Finns are also known to be one of the most honest people in the world. This is in better and in worse. If you cannot handle the bad, you don’t deserve the good. When a Finn goes abroad, we might find that it is sometimes difficult to express ourselves due to the misinterpretation of our honesty. We say it how it is, even when it’s not good. It does not mean we are rude, we simply speak our minds. This is my personal favorite thing about Finns. You pretty much know what you’ll get with us. There’s no unnecessary time wasted on sugar coating things.

  1. Sauna

Now this is the interesting part: Finnish people love to enjoy their little steamy room with wet rocks on a stove. They sit up high in a tiny room, butt to butt, sweaty and yes, NAKED. This is where mysteriously the need for personal space just disappears. Then water is thrown on the hot rocks to create heat and moisture.
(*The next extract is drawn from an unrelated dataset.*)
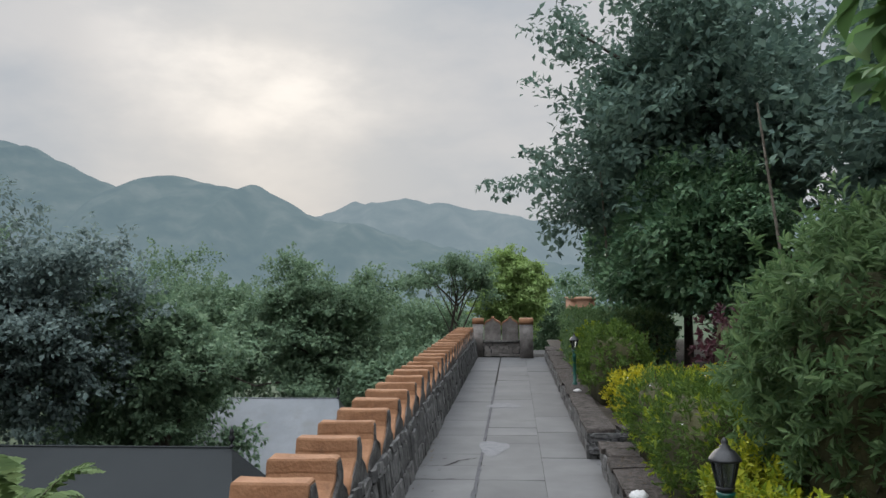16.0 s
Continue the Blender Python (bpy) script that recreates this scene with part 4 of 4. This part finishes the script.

While sitting in a tiny space almost on each others’ laps, they like to spank themselves and each other with a bunch of birch branches (with leaves). This is supposed to improve circulation while creating a nice smell in the room.

In a package with this comes cooking sausages on the hot rocks, inside a tin foil wrap. One might want to enjoy an occasional frosty beer or two. If an extremist, one might want to run and roll in snow, or dip in ice cold water from Sauna.

  1. Pride in paying

The last but not least very Finnish thing is that we LOVE to pay for our own stuff. In most cultures it is normal that for example in a restaurant one pays for everything, and it is then settled later, usually in the next restaurant gathering. It is not so strict that every single dime is settled evenly. Finns may feel guilty if someone pays for them, and they often insist paying back every cent. Abroad this may be a surprise for people, and they may even feel a little insulted if a Finn refuses to be paid for since in many cultures it is a matter of honor, especially for men.



These and many other things make us Finns a very intriguing group of people. Get to know us and understand us, and you will have loyal friends for life.